A Sink is a data output component added to the actions of a rule. When a device triggers an event or a message arrives at EMQX deployment, the system matches and executes the corresponding rule, filtering and processing the data. The data processed by the Rule Engine is forwarded to the specified Sink. In the Sink, you can configure how the data is handled, for example, by using ${var} or ${.var} syntax to extract variables from the data, dynamically generating SQL statements or data templates. Then, the data is sent to external data systems through a corresponding connector, enabling operations such as message storage, data updates, and event notifications.

The variable extraction syntax supported in Sink is as follows:

  • ${var}: This syntax is used to extract variables from the output results of a rule, for example, ${topic}. If you wish to extract nested variables, you can use a period . for this, such as ${payload.temp}. Note that if the variable you want to extract is not included in the output result, you will get the string undefined.
  • ${.var}: This syntax first tries to extract a variable from the rule's output results. If the variable does not exist in the output, it attempts to extract it from the corresponding event data, for example, ${.topic}. This also supports the use of . for extracting nested variables, such as ${.payload.temp}. If the variable you want to extract is not present in either the rule output results or event data, you will receive the string undefined. You can also use ${.} to extract all variables merged from the rule output results and event data.

Source

A Source is a data input component, serving as a data source for rules, and is selected through rule SQL.

Source subscribes or consumes messages from external data systems such as MQTT or Kafka. When new messages arrive through the connector, the rule engine matches and executes the corresponding rules, filtering and processing the data. Once processed, the data can be published to a specified EMQX topic, enabling operations like cloud command distribution.

Work Flow

Below is the basic process for creating data integrations:

data_integration_intro

  1. Create a connector. You can select the service you need to connect to from the Data Integration initial page in your deployment and configure the connector.
  2. Create a rule to process the data collected from the device. The rule can collect and process data the way you want using SQL statements.
  3. Attach actions to the rule. The processed data will be forwarded to the cloud service through the configured connector when the rule triggers an action.
  4. Test whether the created data integration can run correctly.

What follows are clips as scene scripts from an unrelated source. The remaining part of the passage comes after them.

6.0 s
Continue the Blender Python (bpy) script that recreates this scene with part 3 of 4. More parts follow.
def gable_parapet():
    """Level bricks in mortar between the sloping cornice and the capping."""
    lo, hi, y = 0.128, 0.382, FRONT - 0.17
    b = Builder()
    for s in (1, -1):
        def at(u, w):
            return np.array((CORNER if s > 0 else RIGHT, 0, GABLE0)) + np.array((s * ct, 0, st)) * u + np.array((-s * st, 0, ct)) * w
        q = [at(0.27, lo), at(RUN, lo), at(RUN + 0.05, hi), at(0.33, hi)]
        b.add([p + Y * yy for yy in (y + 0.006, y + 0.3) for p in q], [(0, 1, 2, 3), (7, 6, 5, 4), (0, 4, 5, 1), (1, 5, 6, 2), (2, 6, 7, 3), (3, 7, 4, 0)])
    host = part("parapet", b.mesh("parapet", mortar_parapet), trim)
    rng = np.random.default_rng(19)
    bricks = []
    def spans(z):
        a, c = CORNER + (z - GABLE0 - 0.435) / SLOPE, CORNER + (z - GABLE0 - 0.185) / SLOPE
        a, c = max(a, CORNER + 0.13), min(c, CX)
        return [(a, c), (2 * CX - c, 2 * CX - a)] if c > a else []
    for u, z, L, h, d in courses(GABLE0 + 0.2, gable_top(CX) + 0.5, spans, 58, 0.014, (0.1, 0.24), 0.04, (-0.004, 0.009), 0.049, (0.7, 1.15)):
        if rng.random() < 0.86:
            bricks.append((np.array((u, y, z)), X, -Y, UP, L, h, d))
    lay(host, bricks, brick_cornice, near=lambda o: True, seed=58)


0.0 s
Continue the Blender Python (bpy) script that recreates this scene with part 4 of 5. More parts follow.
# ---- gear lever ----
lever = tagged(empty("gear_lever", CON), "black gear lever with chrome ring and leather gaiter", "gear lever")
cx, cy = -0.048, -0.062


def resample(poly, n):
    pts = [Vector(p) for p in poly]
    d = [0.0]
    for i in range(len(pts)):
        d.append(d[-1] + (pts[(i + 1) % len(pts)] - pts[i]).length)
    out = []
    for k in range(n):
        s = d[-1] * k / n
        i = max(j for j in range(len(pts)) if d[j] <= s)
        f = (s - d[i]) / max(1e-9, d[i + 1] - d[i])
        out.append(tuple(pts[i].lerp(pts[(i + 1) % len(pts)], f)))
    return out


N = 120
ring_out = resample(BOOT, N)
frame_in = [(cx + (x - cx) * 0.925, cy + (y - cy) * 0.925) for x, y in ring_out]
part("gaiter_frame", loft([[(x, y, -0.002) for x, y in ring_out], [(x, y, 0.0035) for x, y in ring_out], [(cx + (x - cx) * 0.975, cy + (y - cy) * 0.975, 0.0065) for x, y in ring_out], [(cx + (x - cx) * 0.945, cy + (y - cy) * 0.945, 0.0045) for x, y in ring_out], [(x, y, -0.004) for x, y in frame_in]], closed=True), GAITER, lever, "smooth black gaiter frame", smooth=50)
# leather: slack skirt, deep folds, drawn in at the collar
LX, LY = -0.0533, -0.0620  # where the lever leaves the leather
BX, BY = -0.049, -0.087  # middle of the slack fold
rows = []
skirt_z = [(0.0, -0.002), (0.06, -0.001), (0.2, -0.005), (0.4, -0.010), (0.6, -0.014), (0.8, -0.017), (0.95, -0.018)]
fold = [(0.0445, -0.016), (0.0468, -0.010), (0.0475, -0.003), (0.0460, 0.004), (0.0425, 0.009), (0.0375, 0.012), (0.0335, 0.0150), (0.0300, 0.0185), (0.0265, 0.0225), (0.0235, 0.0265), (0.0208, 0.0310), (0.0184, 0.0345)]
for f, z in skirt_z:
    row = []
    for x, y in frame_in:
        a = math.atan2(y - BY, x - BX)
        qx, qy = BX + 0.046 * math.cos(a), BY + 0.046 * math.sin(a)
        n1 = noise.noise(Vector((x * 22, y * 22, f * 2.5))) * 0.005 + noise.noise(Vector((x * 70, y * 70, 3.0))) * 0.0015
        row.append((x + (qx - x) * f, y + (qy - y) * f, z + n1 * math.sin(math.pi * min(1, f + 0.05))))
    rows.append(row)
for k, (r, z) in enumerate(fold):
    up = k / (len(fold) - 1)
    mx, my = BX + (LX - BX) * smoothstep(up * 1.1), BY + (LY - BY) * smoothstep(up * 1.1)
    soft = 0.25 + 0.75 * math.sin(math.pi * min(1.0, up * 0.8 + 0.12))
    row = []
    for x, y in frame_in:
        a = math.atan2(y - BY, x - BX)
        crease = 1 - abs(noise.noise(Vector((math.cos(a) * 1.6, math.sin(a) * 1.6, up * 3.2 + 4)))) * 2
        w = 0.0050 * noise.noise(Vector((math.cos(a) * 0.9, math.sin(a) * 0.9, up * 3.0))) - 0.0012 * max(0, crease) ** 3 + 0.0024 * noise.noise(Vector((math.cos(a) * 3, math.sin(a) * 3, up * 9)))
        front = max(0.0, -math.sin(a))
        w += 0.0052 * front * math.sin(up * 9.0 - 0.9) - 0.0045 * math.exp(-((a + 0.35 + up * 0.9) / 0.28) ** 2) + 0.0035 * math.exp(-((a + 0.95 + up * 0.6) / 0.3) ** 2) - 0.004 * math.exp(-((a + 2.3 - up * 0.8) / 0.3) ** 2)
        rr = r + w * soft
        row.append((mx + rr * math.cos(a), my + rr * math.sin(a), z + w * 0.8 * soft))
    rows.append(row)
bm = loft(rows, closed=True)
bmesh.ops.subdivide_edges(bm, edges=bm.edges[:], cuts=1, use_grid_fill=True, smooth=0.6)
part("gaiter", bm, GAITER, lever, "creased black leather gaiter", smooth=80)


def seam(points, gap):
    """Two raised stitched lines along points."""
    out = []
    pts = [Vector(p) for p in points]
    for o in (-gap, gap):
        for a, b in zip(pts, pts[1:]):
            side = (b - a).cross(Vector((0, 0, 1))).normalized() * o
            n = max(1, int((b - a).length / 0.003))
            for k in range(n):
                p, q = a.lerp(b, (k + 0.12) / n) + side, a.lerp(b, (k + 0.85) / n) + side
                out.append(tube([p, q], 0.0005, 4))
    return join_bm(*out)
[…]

Network Setting Required by Deployments

The data integration function in different deployments requires different levels of data source access and networking.

Serverless Deployment

  • Data sources only support public network access. Therefore, before creating a data source, you need to ensure the data source has the capability of public network access and open the security group.

  • Only supports Kafka and HTTP Server connectors.

  • Serverless Data Integration employs a pay-as-you-go mode, explaining as follows:

    EMQX Serverless provides users with a free quota for data integration: up to 1 million rule action executions per month. Should your usage exceed this allocation, a nominal fee of $0.25 is applied for each additional million rule action executions.

    To maintain optimal performance and manageability, the EMQX Platform imposes the following constraints on the creation of connectors, rules, and actions within each deployment:

    CategoryMaximum Allowed
    Total Connectors2
    Total Rules4
    Actions Associated Per Rule1

Dedicated Deployment

  • It is recommended to access data sources through an internal network. Therefore, before creating, you need to configure VPC peering first and also open the security group.
  • If you need to access it through the public network, you can enable a NAT gateway.

BYOC Deployment

  • It is recommended to access data sources through an internal network to improve network security and performance. Before creating, you need to configure a peering connection between the VPC where the resources are located and the VPC where the BYOC deployment is located in the public cloud console, and also open the relevant security group. For related steps, please refer to the Create VPC Peering Connections section.
  • If you need to access resources through the public network, please configure a NAT gateway for the VPC where the BYOC deployment is located in your public cloud console.